A inteligência humana é já de si elusiva. Associada muitos anos ao QI (Quociente de Inteligência), (William Stern, 1912), depois ao QE (Quociente Emocional), (Wayne Payne, 1985), tem conhecido sucessivas definições, para explicar porque é que, por exemplo, alguns atletas, com pouquíssimo treino intelectual, antecipam fenómenos de elevada complexidade física e respondem com elevada precisão, usando informação muito escassa e recebida a uma velocidade muito elevada. Num longo historial de investigação prévio e subsequente, em 1983, Howard Gardner procurava explicar estas discrepâncias desfazendo o conceito tradicional de inteligência, reforçando a sua natureza multifacetada.

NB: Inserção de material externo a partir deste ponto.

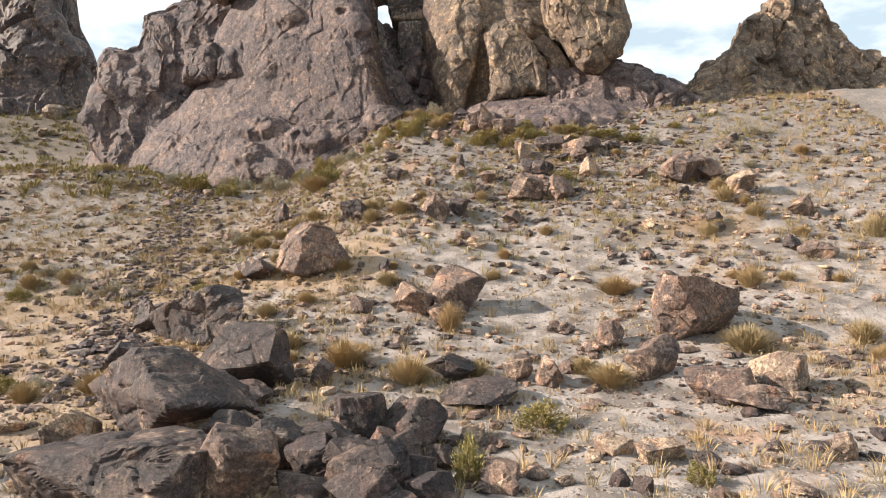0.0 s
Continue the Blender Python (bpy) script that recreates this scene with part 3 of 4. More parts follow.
APRON = [
    (10, [(-0.6, 41.5), (0.8, 38.4), (2.9, 36.4), (6, 35.6), (10, 35.4), (13.5, 35.8), (16, 39)]),
    (12.3, [(0.2, 42), (1.6, 39.2), (3.3, 37.4), (6, 36.5), (9.6, 36.3), (12.8, 37), (14.6, 40)]),
    (13.6, [(0.8, 42.4), (2.1, 40), (3.8, 38.6), (6, 38.1), (9, 37.8), (12, 38.5), (13.8, 41)]),
    (14.7, [(1.2, 42.8), (2.6, 40.9), (4, 39.9), (6, 39.5), (8.8, 39.2), (11.2, 39.9), (12.6, 42)]),
    (15.4, [(1.6, 43.5), (3, 42.2), (4.2, 41.4), (6, 41.1), (8.5, 40.8), (10.6, 41.5), (11.8, 43)]),
    (15.7, [(2, 46), (3.2, 45), (4.4, 45), (6, 45), (8.5, 45), (10.4, 45), (11.4, 46)]),
]
WEST_CRACKS = [
    (0.06, 0.025, [(1.26, 24.65), (1.66, 24.43), (1.86, 24.2)]),
    (0.05, 0.02, [(2.15, 24.47), (2.45, 24.07), (2.73, 23.66)]),
    (0.1, 0.035, [(1.51, 23.3), (1.61, 23.21), (1.83, 22.99)]),
    (0.1, 0.04, [(4.64, 25.24), (5.09, 24.25), (5.44, 23.17), (6.24, 22.67)]),
    (0.08, 0.03, [(4.75, 24.47), (4.94, 23.53), (5.56, 22.31)]),
    (0.08, 0.03, [(3.51, 24.25), (3.76, 23.57), (3.92, 22.85)]),
    (0.08, 0.03, [(4.65, 24.92), (4.94, 23.84), (5.65, 22.94)]),
    (0.07, 0.025, [(4.05, 25.19), (4.42, 24.34), (4.81, 23.53), (5.39, 22.45)]),
    (0.06, 0.02, [(2.42, 24.07), (2.61, 23.84), (2.86, 23.66)]),
    (0.16, 0.05, [(-4.33, 22.56), (-3.78, 21.48), (-3.62, 20.88), (-4.53, 20.4), (-5.54, 19.74)]),
    (0.08, 0.035, [(-4.14, 22.38), (-3.61, 22.86), (-2.12, 23.1), (-1.15, 23.58)]),
    (0.1, 0.04, [(-2.5, 22.62), (-2.94, 21.72), (-3.1, 21), (-3.01, 20.7)]),
    (0.12, 0.05, [(-2.38, 20.64), (-2.45, 19.98), (-3.41, 19.56)]),
    (0.06, 0.03, [(-0.32, 23.28), (-1.06, 22.68), (-1.7, 22.38)]),
    (0.12, 0.045, [(-0.99, 19.44), (-0.84, 20.1), (-0.34, 20.58), (0.41, 20.88)]),
    (0.08, 0.04, [(-1, 20.28), (-1.03, 19.56)]),
    (0.05, 0.03, [(-2.04, 19.44), (-2.02, 18.48), (-2.25, 17.46), (-2.33, 16.26)]),
    (0.06, 0.03, [(-1.94, 24.24), (-2.18, 23.28)]),
    (0.06, 0.03, [(-2.98, 25.02), (-3.48, 23.22)]),
    (0.12, 0.05, [(-8.47, 19.5), (-8.56, 18.36), (-7.77, 17.04)]),
    (0.08, 0.04, [(-6.2, 19.92), (-6.52, 19.14), (-7.26, 18.3)]),
    (0.1, 0.05, [(-1.11, 16.74), (-1.42, 16.14), (-2.09, 15.42)]),
    (0.1, 0.05, [(-0.65, 16.74), (-0.73, 16.02), (-1.27, 14.76)]),
    (0.08, 0.05, [(-0.02, 17.76), (-0.19, 16.44), (-0.72, 15.3)]),
    (0.2, 0.07, [(-10.14, 13.5), (-7.9, 14.22), (-6.66, 14.34), (-5.81, 13.86), (-5.01, 13.8), (-3.43, 14.04), (-2.18, 13.98), (-0.86, 14.46)]),
    (0.2, 0.07, [(-4.55, 10.98), (-3.3, 11.94), (-2.04, 12.84), (-1.09, 13.5)]),
    (0.15, 0.06, [(-6.5, 12.54), (-6.26, 13.2), (-5.01, 13.62), (-4.72, 12.66), (-3.91, 12.42)]),
    (0.09, 0.03, [(0.77, 25.2), (0.93, 25.02), (1.49, 24.66), (2.04, 24.18)]),
    (0.06, 0.03, [(-0.24, 23.46), (0.07, 23.4), (0.21, 23.28), (0.75, 23.34)]),
    (0.1, 0.04, [(1.57, 25.98), (1.97, 25.62)]),
    (0.05, 0.03, [(1.8, 23.22), (2.02, 22.92)]),
]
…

A Inteligência Artificial (IA) parece, pelo contrário, bem estabelecida e popularizada, tendo conseguido progressos espantosos, dando um simulacro de vida a objectos inanimados, como fábricas, carros, prédios; criando personagens, diálogos e interações que desafiariam a imaginação de Turing(5). Esse lado luminoso popularizou-a. Mas um lado mais sombrio também. A capacidade de reconhecimento facial e profiling massivos, a ideia de que cada passo nosso e cada dado que nos caracterize é analisado, avaliado e pontuado, juntaram à admiração inicial uma preocupação orwelliana crescente e renovada.
A IA é, de facto, um instrumento poderoso, como muitas tecnologias, mas é também tão frágil quanto é quem a cria e gere. Se é artificial, tem também uma origem muito humana, onde se inspira, com todos os problemas que daí advêm, seja na sua arquitetura, nos seus processos ou nos dados que a alimentam. E é por causa desse lado humano que, quando olhamos para os resultados que alcançámos com a disseminação e democratização do seu uso, constatamos que não é uma nem “a” inteligência que se está a espalhar a uma velocidade e diversidade admiráveis, mas muitas inteligências, ampliando o que somos e tudo o que nos faz humanos.
André Carreiro
(1) Supercomputador e software criados pela IBM para jogar xadrez autonomamente.
(2) Considerado por muitos o melhor jogador de xadrez de todos os tempos.
(3) Sistema de processamento de linguagem natural e representação de conhecimento.
(4) Programa de televisão onde se apresentam respostas de cultura geral, para as quais os concorrentes devem formular a pergunta correspondente.
(5) Alan Turing foi o criador de um teste cujo objetivo último seria avaliar se um software se poderia tornar indiferenciável de um humano num diálogo.